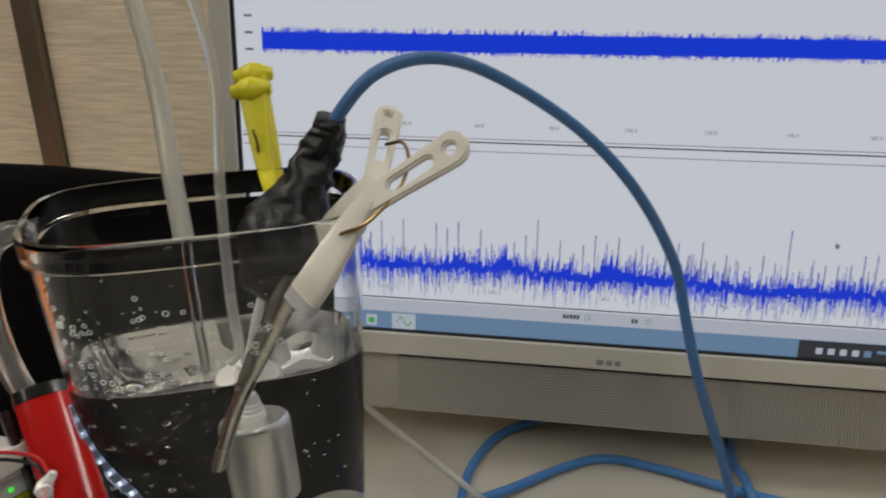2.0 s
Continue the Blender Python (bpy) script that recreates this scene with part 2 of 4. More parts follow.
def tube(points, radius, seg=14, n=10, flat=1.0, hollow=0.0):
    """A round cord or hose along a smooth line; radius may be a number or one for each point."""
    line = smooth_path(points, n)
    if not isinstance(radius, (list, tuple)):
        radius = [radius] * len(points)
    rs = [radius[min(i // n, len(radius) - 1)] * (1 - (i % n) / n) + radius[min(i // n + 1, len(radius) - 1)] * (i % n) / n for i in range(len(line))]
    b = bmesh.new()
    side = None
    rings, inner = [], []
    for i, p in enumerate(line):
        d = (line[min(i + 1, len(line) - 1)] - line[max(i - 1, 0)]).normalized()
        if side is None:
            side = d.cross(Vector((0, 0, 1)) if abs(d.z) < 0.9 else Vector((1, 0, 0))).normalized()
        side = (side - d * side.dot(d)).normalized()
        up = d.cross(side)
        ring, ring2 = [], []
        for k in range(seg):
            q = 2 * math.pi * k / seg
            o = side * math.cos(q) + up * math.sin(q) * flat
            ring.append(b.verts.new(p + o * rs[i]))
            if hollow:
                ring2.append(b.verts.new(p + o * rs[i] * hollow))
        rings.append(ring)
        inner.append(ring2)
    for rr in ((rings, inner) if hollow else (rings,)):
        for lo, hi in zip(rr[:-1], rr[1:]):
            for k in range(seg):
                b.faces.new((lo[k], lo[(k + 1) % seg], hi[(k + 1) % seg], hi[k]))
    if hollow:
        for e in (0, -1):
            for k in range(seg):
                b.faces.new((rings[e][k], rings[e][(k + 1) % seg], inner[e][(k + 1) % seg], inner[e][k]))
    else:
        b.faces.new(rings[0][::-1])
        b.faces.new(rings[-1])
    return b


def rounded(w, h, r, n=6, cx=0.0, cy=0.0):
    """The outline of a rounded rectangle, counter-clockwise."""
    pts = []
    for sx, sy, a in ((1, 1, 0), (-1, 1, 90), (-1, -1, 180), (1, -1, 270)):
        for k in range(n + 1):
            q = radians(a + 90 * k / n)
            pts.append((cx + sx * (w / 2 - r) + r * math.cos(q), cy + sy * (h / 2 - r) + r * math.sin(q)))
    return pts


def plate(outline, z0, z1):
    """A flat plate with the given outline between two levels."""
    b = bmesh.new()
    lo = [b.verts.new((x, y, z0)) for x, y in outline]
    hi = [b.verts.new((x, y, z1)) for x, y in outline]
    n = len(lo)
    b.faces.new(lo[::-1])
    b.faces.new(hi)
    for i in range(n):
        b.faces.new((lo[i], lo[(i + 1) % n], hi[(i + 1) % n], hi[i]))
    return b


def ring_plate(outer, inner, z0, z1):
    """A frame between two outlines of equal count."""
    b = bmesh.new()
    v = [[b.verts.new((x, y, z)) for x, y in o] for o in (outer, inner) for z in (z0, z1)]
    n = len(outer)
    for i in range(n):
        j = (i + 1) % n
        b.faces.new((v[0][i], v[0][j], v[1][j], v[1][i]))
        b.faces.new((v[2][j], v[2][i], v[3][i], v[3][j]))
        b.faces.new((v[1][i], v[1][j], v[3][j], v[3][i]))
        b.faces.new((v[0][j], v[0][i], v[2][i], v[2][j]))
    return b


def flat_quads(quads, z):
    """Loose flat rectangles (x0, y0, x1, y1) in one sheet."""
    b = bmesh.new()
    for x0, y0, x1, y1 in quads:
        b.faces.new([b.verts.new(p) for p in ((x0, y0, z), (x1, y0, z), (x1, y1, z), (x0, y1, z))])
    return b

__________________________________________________

▸ **Set problem**
Quote in full the listing given above; the images are to be left out.

▸ **Answer to the problem**
2.0 s
Continue the Blender Python (bpy) script that recreates this scene with part 2 of 4. More parts follow.
def tube(points, radius, seg=14, n=10, flat=1.0, hollow=0.0):
    """A round cord or hose along a smooth line; radius may be a number or one for each point."""
    line = smooth_path(points, n)
    if not isinstance(radius, (list, tuple)):
        radius = [radius] * len(points)
    rs = [radius[min(i // n, len(radius) - 1)] * (1 - (i % n) / n) + radius[min(i // n + 1, len(radius) - 1)] * (i % n) / n for i in range(len(line))]
    b = bmesh.new()
    side = None
    rings, inner = [], []
    for i, p in enumerate(line):
        d = (line[min(i + 1, len(line) - 1)] - line[max(i - 1, 0)]).normalized()
        if side is None:
            side = d.cross(Vector((0, 0, 1)) if abs(d.z) < 0.9 else Vector((1, 0, 0))).normalized()
        side = (side - d * side.dot(d)).normalized()
        up = d.cross(side)
        ring, ring2 = [], []
        for k in range(seg):
            q = 2 * math.pi * k / seg
            o = side * math.cos(q) + up * math.sin(q) * flat
            ring.append(b.verts.new(p + o * rs[i]))
            if hollow:
                ring2.append(b.verts.new(p + o * rs[i] * hollow))
        rings.append(ring)
        inner.append(ring2)
    for rr in ((rings, inner) if hollow else (rings,)):
        for lo, hi in zip(rr[:-1], rr[1:]):
            for k in range(seg):
                b.faces.new((lo[k], lo[(k + 1) % seg], hi[(k + 1) % seg], hi[k]))
    if hollow:
        for e in (0, -1):
            for k in range(seg):
                b.faces.new((rings[e][k], rings[e][(k + 1) % seg], inner[e][(k + 1) % seg], inner[e][k]))
    else:
        b.faces.new(rings[0][::-1])
        b.faces.new(rings[-1])
    return b


def rounded(w, h, r, n=6, cx=0.0, cy=0.0):
    """The outline of a rounded rectangle, counter-clockwise."""
    pts = []
    for sx, sy, a in ((1, 1, 0), (-1, 1, 90), (-1, -1, 180), (1, -1, 270)):
        for k in range(n + 1):
            q = radians(a + 90 * k / n)
            pts.append((cx + sx * (w / 2 - r) + r * math.cos(q), cy + sy * (h / 2 - r) + r * math.sin(q)))
    return pts


def plate(outline, z0, z1):
    """A flat plate with the given outline between two levels."""
    b = bmesh.new()
    lo = [b.verts.new((x, y, z0)) for x, y in outline]
    hi = [b.verts.new((x, y, z1)) for x, y in outline]
    n = len(lo)
    b.faces.new(lo[::-1])
    b.faces.new(hi)
    for i in range(n):
        b.faces.new((lo[i], lo[(i + 1) % n], hi[(i + 1) % n], hi[i]))
    return b


def ring_plate(outer, inner, z0, z1):
    """A frame between two outlines of equal count."""
    b = bmesh.new()
    v = [[b.verts.new((x, y, z)) for x, y in o] for o in (outer, inner) for z in (z0, z1)]
    n = len(outer)
    for i in range(n):
        j = (i + 1) % n
        b.faces.new((v[0][i], v[0][j], v[1][j], v[1][i]))
        b.faces.new((v[2][j], v[2][i], v[3][i], v[3][j]))
        b.faces.new((v[1][i], v[1][j], v[3][j], v[3][i]))
        b.faces.new((v[0][j], v[0][i], v[2][i], v[2][j]))
    return b


def flat_quads(quads, z):
    """Loose flat rectangles (x0, y0, x1, y1) in one sheet."""
    b = bmesh.new()
    for x0, y0, x1, y1 in quads:
        b.faces.new([b.verts.new(p) for p in ((x0, y0, z), (x1, y0, z), (x1, y1, z), (x0, y1, z))])
    return b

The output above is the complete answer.